What I'm giving up for lent and (hopefully) forever.


Yesterday, Ash Wednesday, marked the first day of the countdown to Easter. 
Lent. 
It's a term that I had only been introduced to a few years ago by my friends in high school who, one day, showed up to school with a black cross on their forehead.  These friends, all of a sudden, couldn't eat meat on Fridays, had to resist eating gum, and even "gave up" swearing. At first, I didn't see the point. To me, a girl who had grown up in the church, Christ had already sacrificed himself at the cross, so why were people spending 40 days devoured in the thoughts of what they couldn't consume?

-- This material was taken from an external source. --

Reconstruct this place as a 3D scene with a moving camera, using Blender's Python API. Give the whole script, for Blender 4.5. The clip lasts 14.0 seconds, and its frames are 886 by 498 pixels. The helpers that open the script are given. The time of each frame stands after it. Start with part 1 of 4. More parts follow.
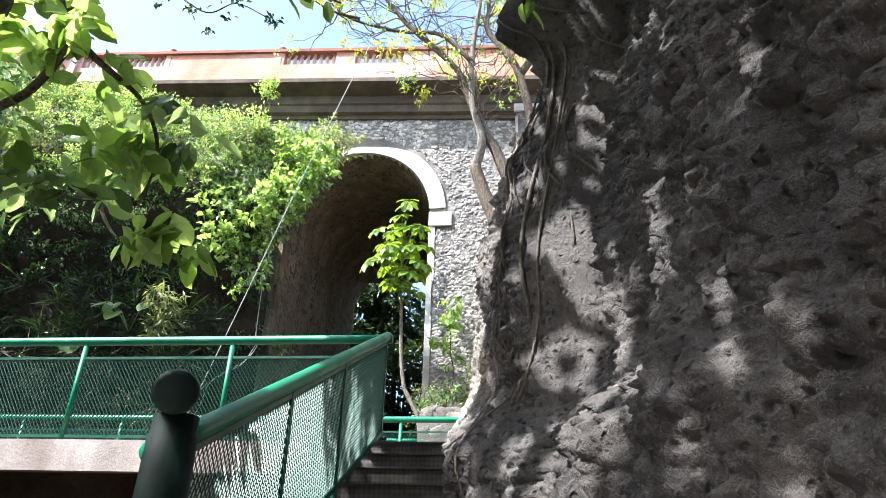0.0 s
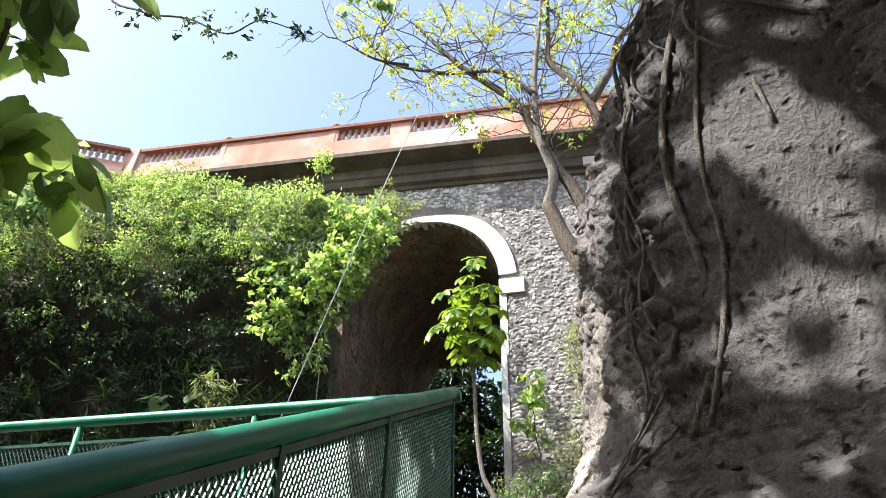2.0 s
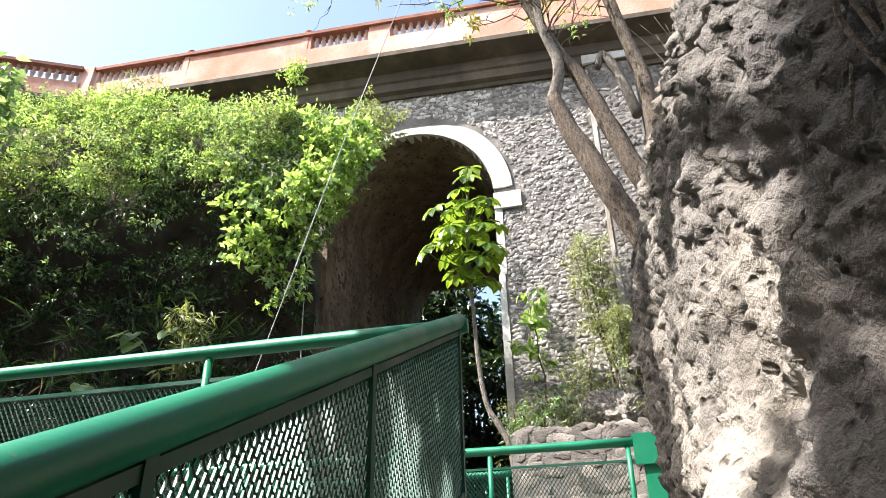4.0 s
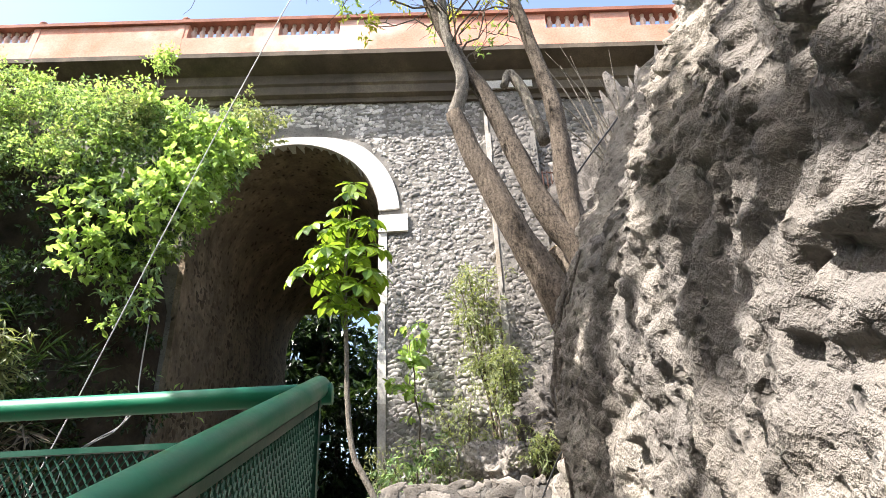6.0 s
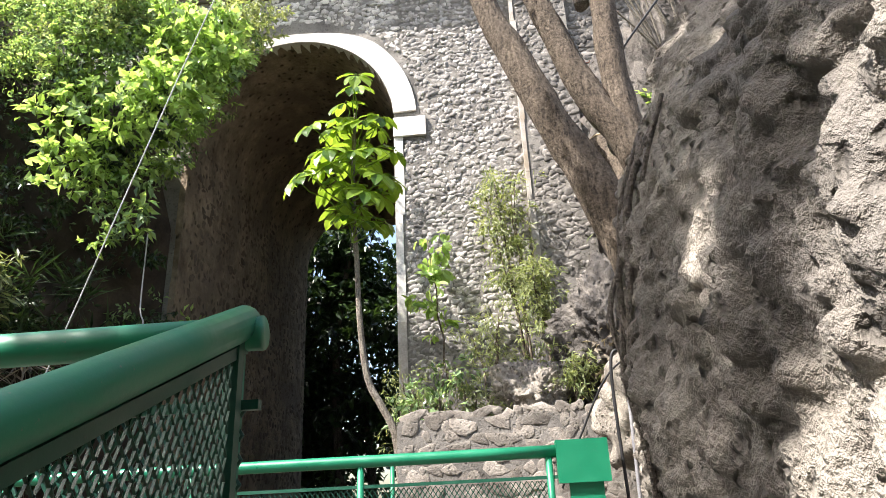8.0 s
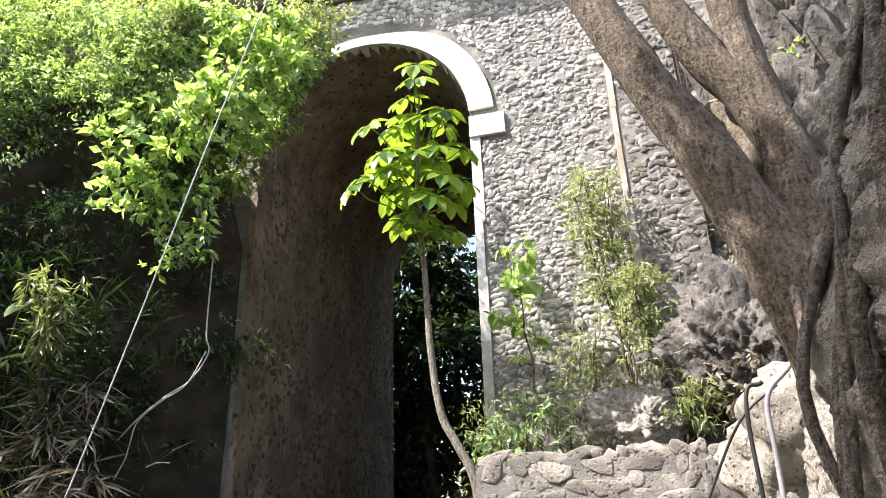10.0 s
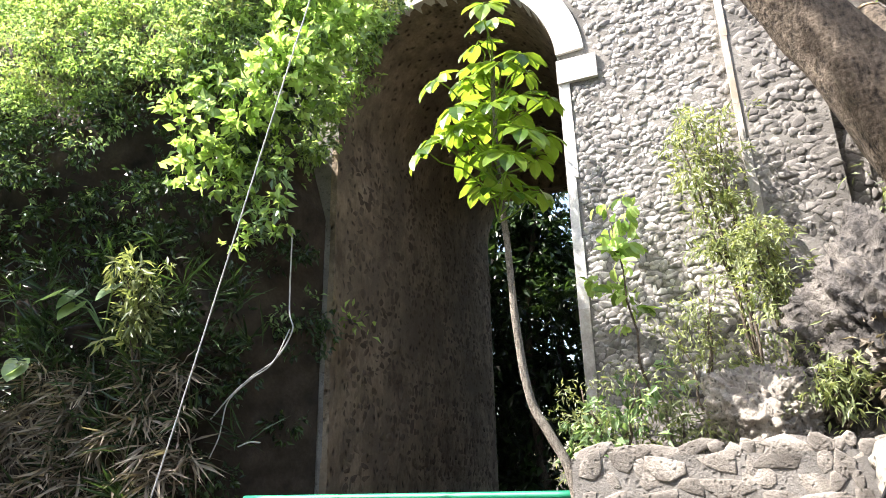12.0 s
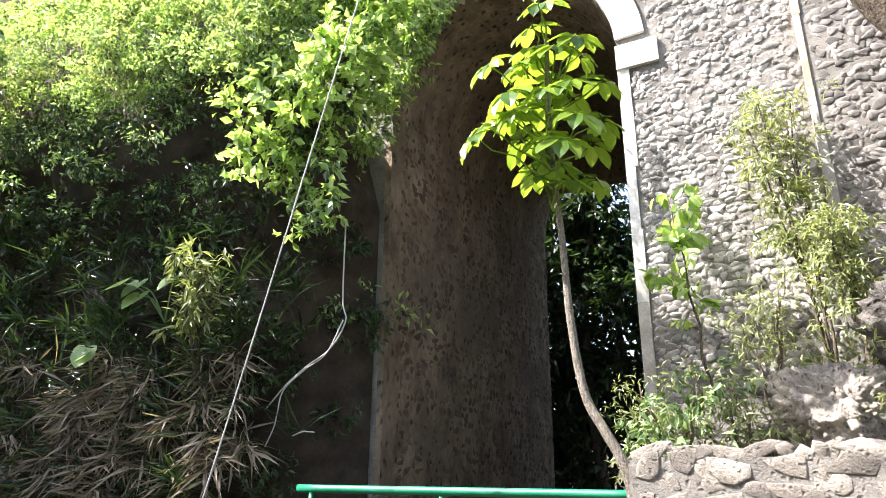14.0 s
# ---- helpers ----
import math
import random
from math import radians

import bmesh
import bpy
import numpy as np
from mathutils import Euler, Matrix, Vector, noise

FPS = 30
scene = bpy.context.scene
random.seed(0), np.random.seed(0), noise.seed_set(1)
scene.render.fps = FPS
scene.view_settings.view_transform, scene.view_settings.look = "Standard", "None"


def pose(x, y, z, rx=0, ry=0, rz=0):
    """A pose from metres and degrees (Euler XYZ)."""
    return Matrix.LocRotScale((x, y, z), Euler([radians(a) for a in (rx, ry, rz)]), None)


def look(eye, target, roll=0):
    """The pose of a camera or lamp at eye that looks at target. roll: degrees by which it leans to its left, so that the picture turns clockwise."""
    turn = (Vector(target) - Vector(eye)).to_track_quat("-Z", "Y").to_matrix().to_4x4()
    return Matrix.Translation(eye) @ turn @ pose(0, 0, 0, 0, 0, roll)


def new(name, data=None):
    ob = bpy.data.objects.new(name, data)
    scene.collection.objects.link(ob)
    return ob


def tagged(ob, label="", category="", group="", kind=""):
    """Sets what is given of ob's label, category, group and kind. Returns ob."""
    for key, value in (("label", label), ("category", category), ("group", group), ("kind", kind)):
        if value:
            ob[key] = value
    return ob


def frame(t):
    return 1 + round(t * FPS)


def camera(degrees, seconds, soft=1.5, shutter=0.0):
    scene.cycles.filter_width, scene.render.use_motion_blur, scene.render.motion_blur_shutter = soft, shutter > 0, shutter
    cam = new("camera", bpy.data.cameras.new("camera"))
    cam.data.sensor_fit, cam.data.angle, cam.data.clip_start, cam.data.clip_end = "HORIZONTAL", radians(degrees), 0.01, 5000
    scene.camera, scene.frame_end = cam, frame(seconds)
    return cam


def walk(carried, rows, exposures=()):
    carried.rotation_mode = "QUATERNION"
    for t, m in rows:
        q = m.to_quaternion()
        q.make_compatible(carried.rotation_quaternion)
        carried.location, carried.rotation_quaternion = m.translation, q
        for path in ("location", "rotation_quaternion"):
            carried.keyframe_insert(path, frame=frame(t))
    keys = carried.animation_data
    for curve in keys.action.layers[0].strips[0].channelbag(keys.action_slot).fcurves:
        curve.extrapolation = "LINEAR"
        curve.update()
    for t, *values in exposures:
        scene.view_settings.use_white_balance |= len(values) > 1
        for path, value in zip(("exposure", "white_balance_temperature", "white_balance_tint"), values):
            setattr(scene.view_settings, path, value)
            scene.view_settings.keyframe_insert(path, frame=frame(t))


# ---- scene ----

So why do I celebrate and partake?
Tradition.
I once took a Christian Heritage class in college. We learned about the roots of Christianity and how, over time, denominations formed. Within these denominations, early church leaders began the tradition of counting down the days to Easter by creating a 40-day (not counting Sundays) era of remembrance of the sacrifice that Jesus Christ made on a cross 2,000 years ago. Partaking in Ash Wednesday and even Lent is a part of my heritage as a Christian.

Remembrance 
To partake, believers are encouraged to sacrifice something that may be consuming or distracting in their life. Most people, from what I've learned, sacrifice foods or unhealthy practices. But why? Giving up something in your life is not easy. It's hard to deny that piece of gum in class, or go out to eat and not be able to order anything on the menu. However, in the grand scheme of things, this should be so simple. For 40 days, believers are challenged to relieve themselves of worldly consumption. For 40 days, believers are asked to fill those spaces with the reminder that Jesus Christ gave the ultimate sacrifice, his life, for us to live forever with him. I do this to remind myself that I wasn't made to live a life of luxury on Earth, it's not possible. I do this to remind myself that Jesus offers life that is so much greater than the things I have and do.


So what am I giving up?
(it's not takis)
This year, I'm not giving up the traditional "fast food, sugar, meat, etc.". I have honestly prayed about this and instead, I'm giving up things about myself that don't quite reflect on what I eat. I'm giving up
Control
For the past few weeks my life has been absolutely devoured with appointments, assignments, and everything in between. I've been so incredibly busy that I've actually forgotten to eat a few meals, which is absolutely unheard of for me. School and work have taken control of everything I do. Relationships have been hurt and finances have been thrown out the window. I've tried my best to keep my car on the road, but finally, I'm letting Jesus take the wheel. (Thnx Carrie)

This Lent, and hopefully forever, I'm choosing to let God take control. I've spend far too many nights wide awake at the thought of the countless things I have to get done. I've been reminded from friends, family, and the word itself that I can't do this on my own. I need others to help, and I need to allow them to. More importantly, I need God to help, and I need to allow him to.

Although this definitely won't be easy, I want to make this work. Yesterday during the Ash Wednesday service, I was overwhelmed with a feeling that it was time to let go. And He was right. So instead of giving up the tangible things, maybe think of something you could offer to Jesus that allows you to worship him more fully. May your heart be open to all he can do for you.